We went to the public hospital but it was private, but we went through the door marked “private” to the nurses’ coffee room, and it was public. We went to the public university but it was private, but we went to the barber shop on campus and it was public. We went into the hospital, into the university, into the library, into the park. We were offered credit for our debt. We were granted citizenship. We were given the credit of the state, the right to make private any public gone bad. Good citizens can match credit and debt. They get credit for knowing the difference, for knowing their place. Bad debt leads to bad publics, publics unmatched, unconsolidated, unprofitable. We were made honorary citizens. We honored our debt to the nation. We rated the service, scored the cleanliness, paid our fees.

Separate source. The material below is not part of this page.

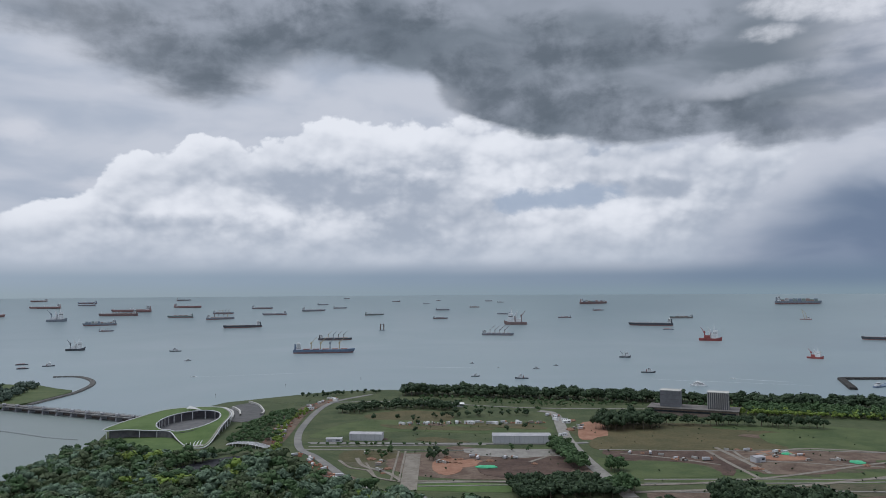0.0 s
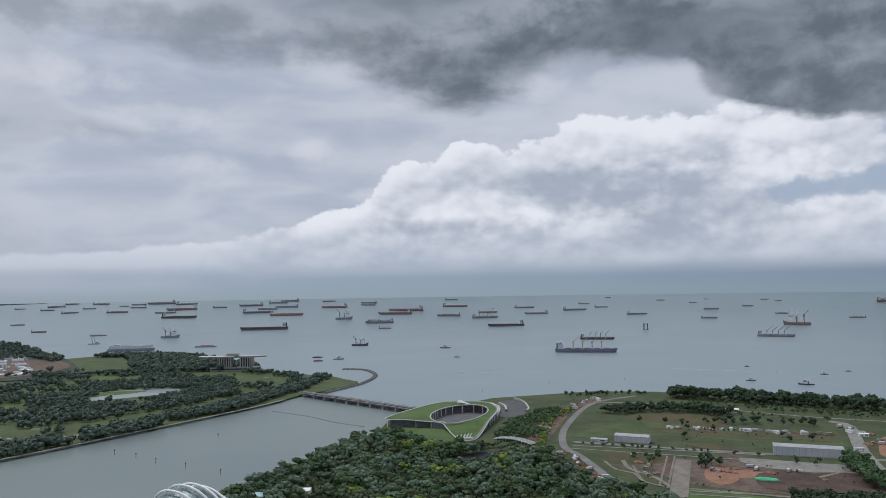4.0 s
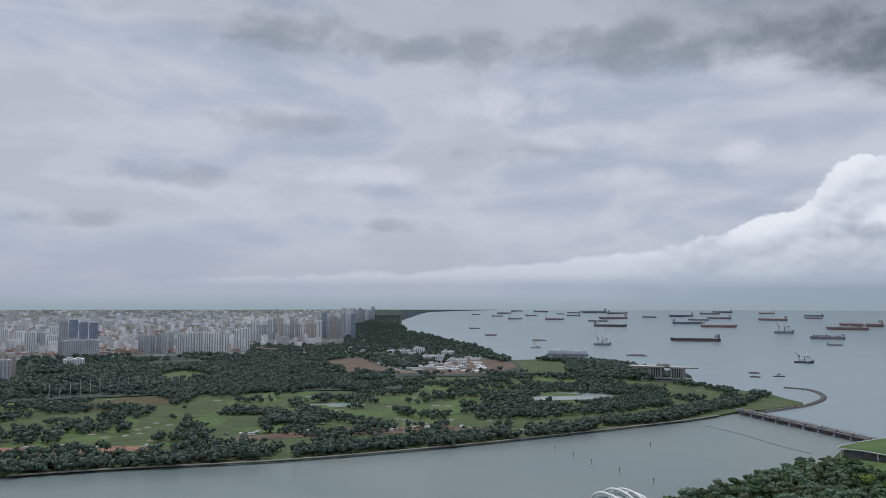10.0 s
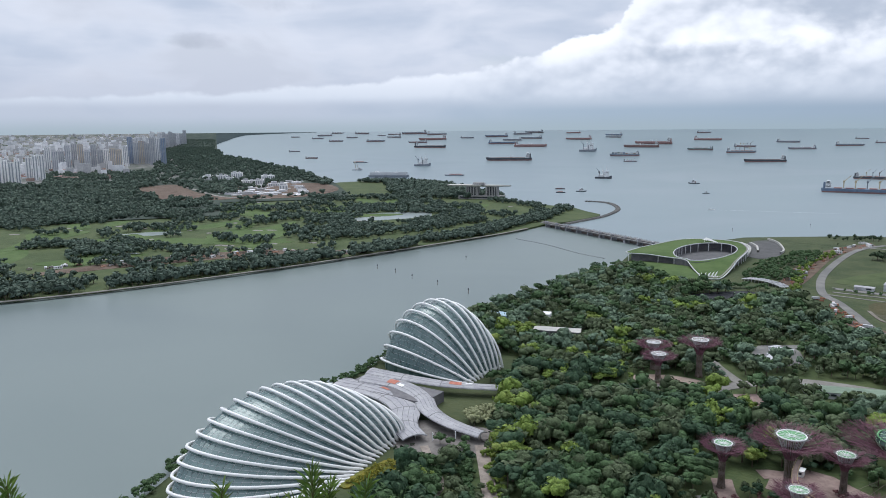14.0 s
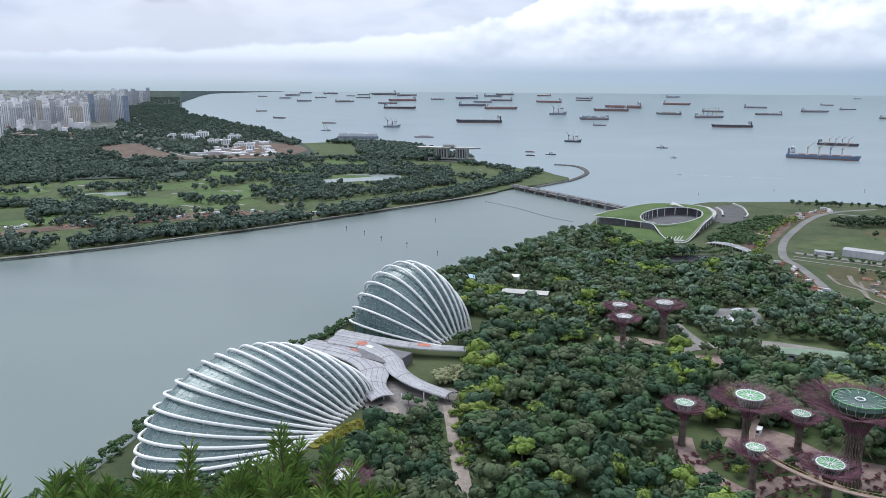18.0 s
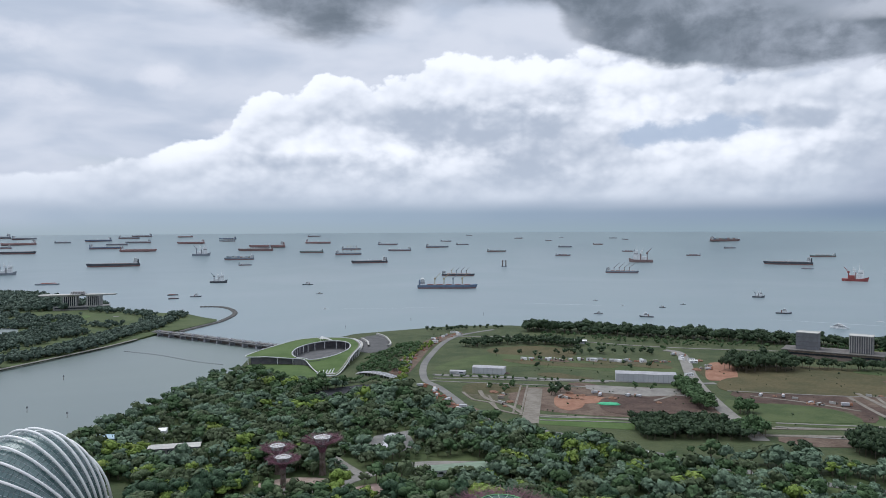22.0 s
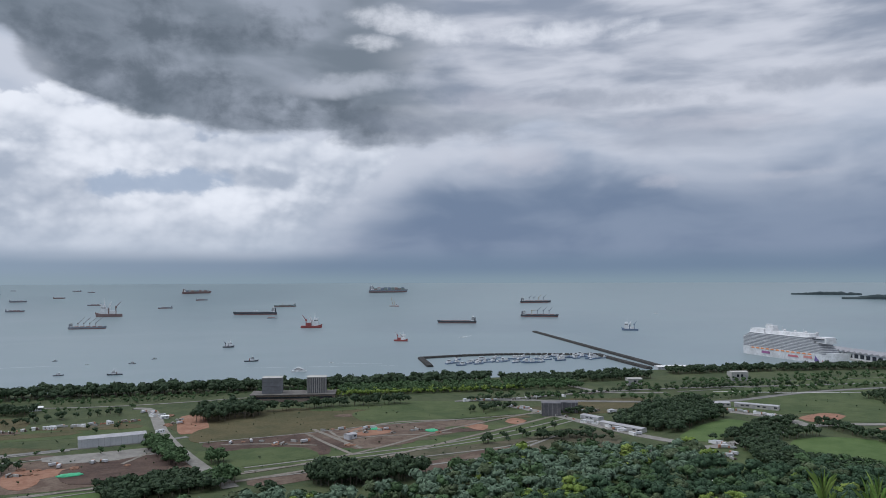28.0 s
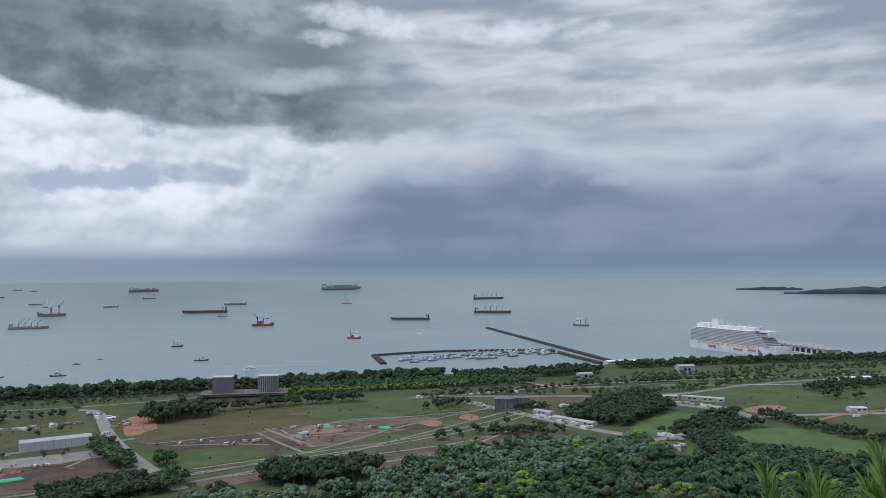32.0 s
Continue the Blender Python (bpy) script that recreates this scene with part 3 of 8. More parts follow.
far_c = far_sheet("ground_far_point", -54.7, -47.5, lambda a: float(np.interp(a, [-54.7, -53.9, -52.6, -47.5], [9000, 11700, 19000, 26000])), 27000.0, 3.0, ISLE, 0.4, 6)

Then we went to the barbershop and they gave us a Christmas breakfast, and we went to the coffee room and got coffee and red pills. We were going to run but we didn’t have to. They ran. They ran across the state and across the economy, like a secret cut, a public outbreak, a fugitive fold. They ran but they didn’t go anywhere. They stayed so we could stay. They saw our bad debt coming a mile off. They showed us this was the public, the real public, the fugitive public, and where to look for it. Look for it here where they say the state doesn’t work. Look for it here where they say there is something wrong with that street. Look for it here where new policies are to be introduced. Look for it here where tougher measures are to be taken, bells are to be tightened, papers are to be served, neighborhoods are to be swept. Anywhere bad debt elaborates itself. Anywhere you can stay, conserve yourself, plan. A few minutes, a few days when you cannot hear them say there is something wrong with you.